А пока что, — срезался на экзамене по латинскому языку и остался на второй год на первом курсе.
После каникул потянуло к правильной, систематической работе. Я принялся за русскую историю, за летописи и другие древнерусские памятники и, в частности, за историю русского права. Перейдя в Новороссийский университет (после жестокого тифа), я продолжал занятия этими и другими предметами (история литературы, мифология и народная словесность, греческие и латинские классики и т. д.) и опять, как некогда в гимназии, стал прилежным учеником-самоучкой, но только без прежнего ригоризма и «подвижничества». Мои новые умственные интересы на этот раз не составили «комплекса». Я просто учился, работал, читал, не тренируя себя, не предписывая себе никаких правил поведения. Религиозное чувство не вернулось. Моральных задач также не было. Радикализм и нигилизм оставались по-прежнему в виде бесформенных туманных пятен в сознании. Вместо убеждений были только настроения, умственные и общественные симпатии и антипатии да общее прогрессивное направление.

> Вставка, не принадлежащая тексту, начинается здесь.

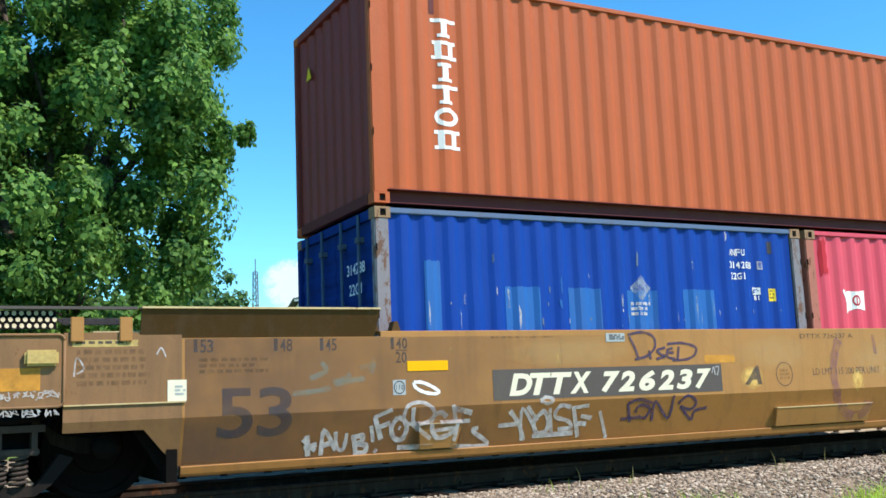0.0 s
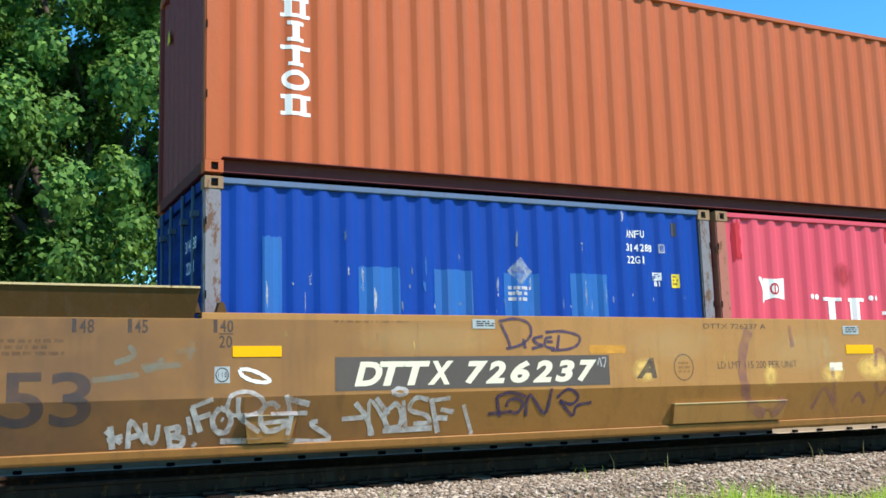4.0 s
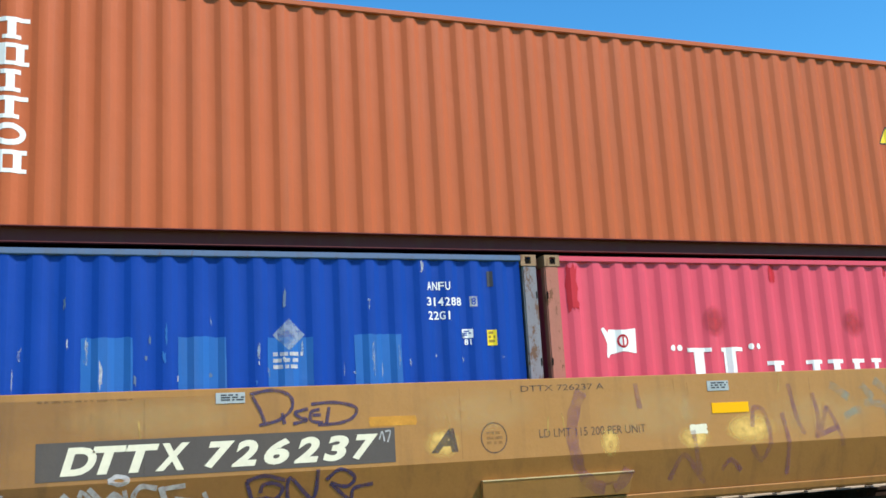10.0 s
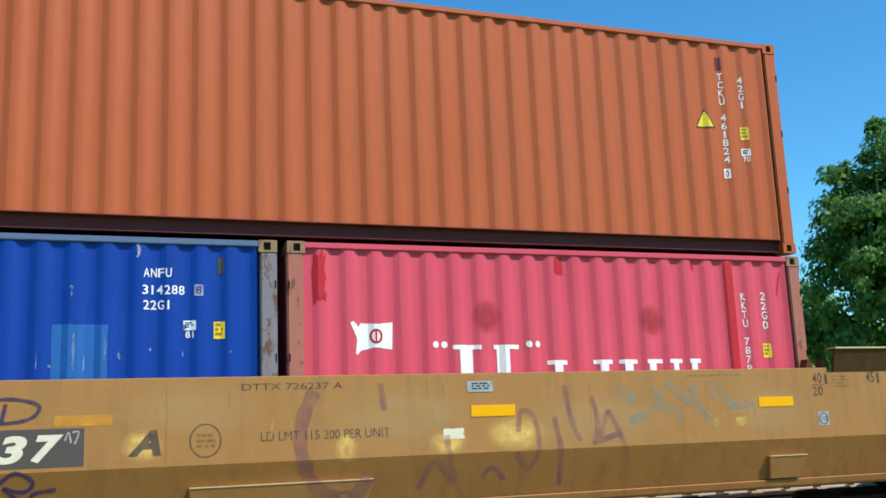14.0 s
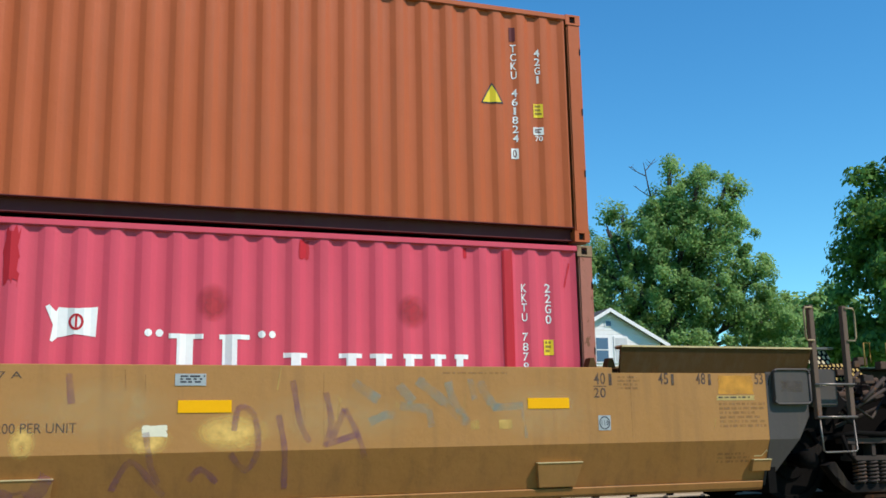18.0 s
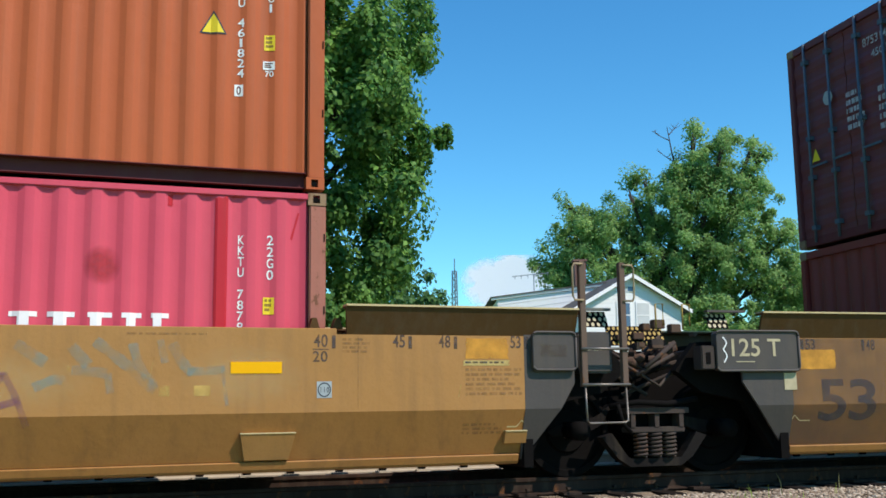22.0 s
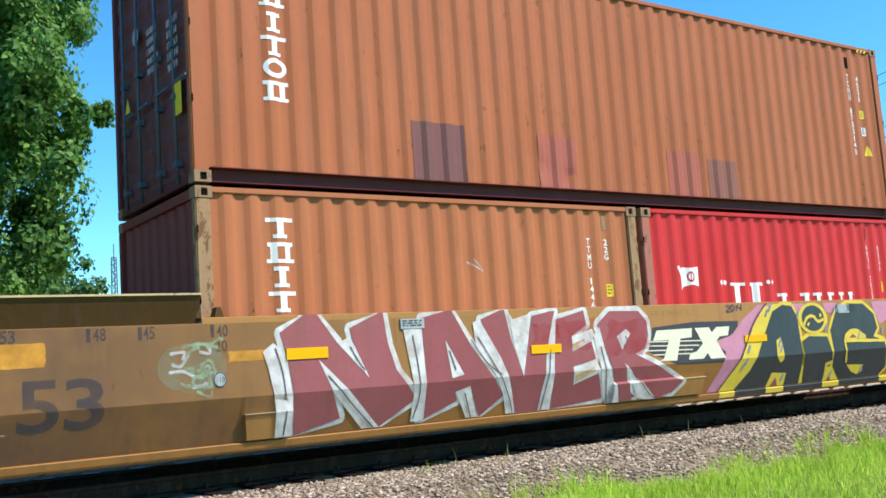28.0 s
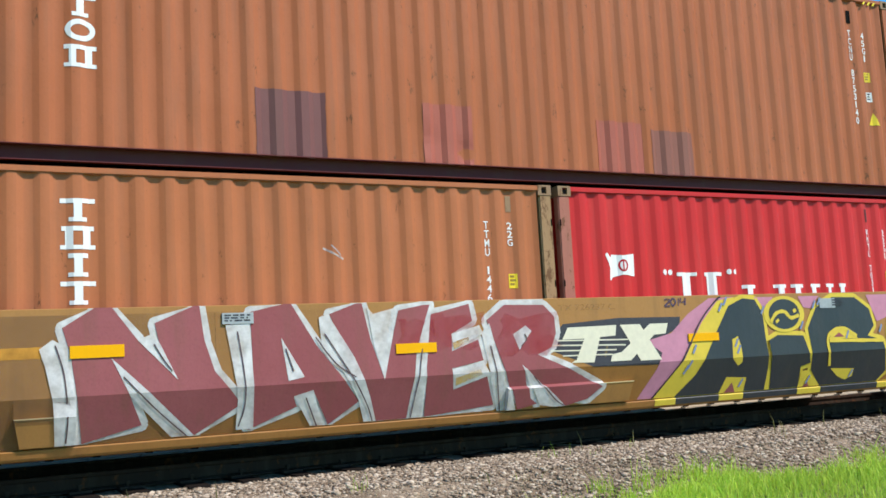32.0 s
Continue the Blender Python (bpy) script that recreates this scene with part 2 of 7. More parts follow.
OCHRE = spray("ochre repaint", (0.60, 0.39, 0.10), 0.1, 0.85, 4)
OCHRE_MIST = mist("pale ochre spot", (0.78, 0.50, 0.13), 0.9)
CREAM_MIST = mist("pale worn spot", (0.62, 0.42, 0.18), 0.3)
RED_MIST = mist("unfaded red spot", (0.42, 0.028, 0.04), 0.8)
THIN_GREY = spray("peeling grey film", (0.36, 0.42, 0.50), 0.0, 0.75, 9)
SIGN_GREY = plain("grey plate", (0.40, 0.42, 0.42), 0.5, 0.2, 0.3, 20)
FADED = spray("faded stencil", (0.05, 0.045, 0.05), 0.45, 0.85, 14)
GREEN_MIST = spray("pale green mist", (0.30, 0.40, 0.28), 0.0, 0.35, 6)
FAINT = spray("worn stencil", (0.09, 0.055, 0.03), 0.06, 0.40, 14)
GALV = plain("galvanised rod", (0.27, 0.30, 0.33), 0.5, 0.5, 0.3, 20)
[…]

Впрочем, вскоре стал намечаться один симптом поворота в сторону некоторой сознательности общественных интересов и большей определенности понятий. Под влиянием занятий русской историей, под впечатлением блестящих лекций профессора Ореста Миллера и талантливой книги профессора Градовского (о национальном вопросе)8, а также вообще славянофильской точки зрения, во мне пробудился живой интерес ко всему «органическому» в истории, самобытному, национальному. Некоторое время я увлекался великорусским национализмом и чувствовал себя «славянофилом-демократом» на манер Ореста Миллера, а потом разделил поровну свои национальные симпатии между великороссами и украинцами. В Одессе я сблизился с местными украйнофилами и даже был принят в Громаду9. То «дело», о котором некогда Авдиев решил, что оно «не пойдет», теперь, казалось, готово было осуществиться. Но в конце концов Авдиев все-таки оказался прав: хотя в украйнофилах я и числился, но украинцем не сделался.
Тем не менее мое пребывание в Одесской Громаде и мои личные дружеские отношения к ее старшим и младшим членам (я был в числе последних) оставили глубокий след и привели к существенно важным и весьма благотворным для моего общего развития результатам. Громада была для меня школою политического воспитания. Она же привела меня к Драгоманову.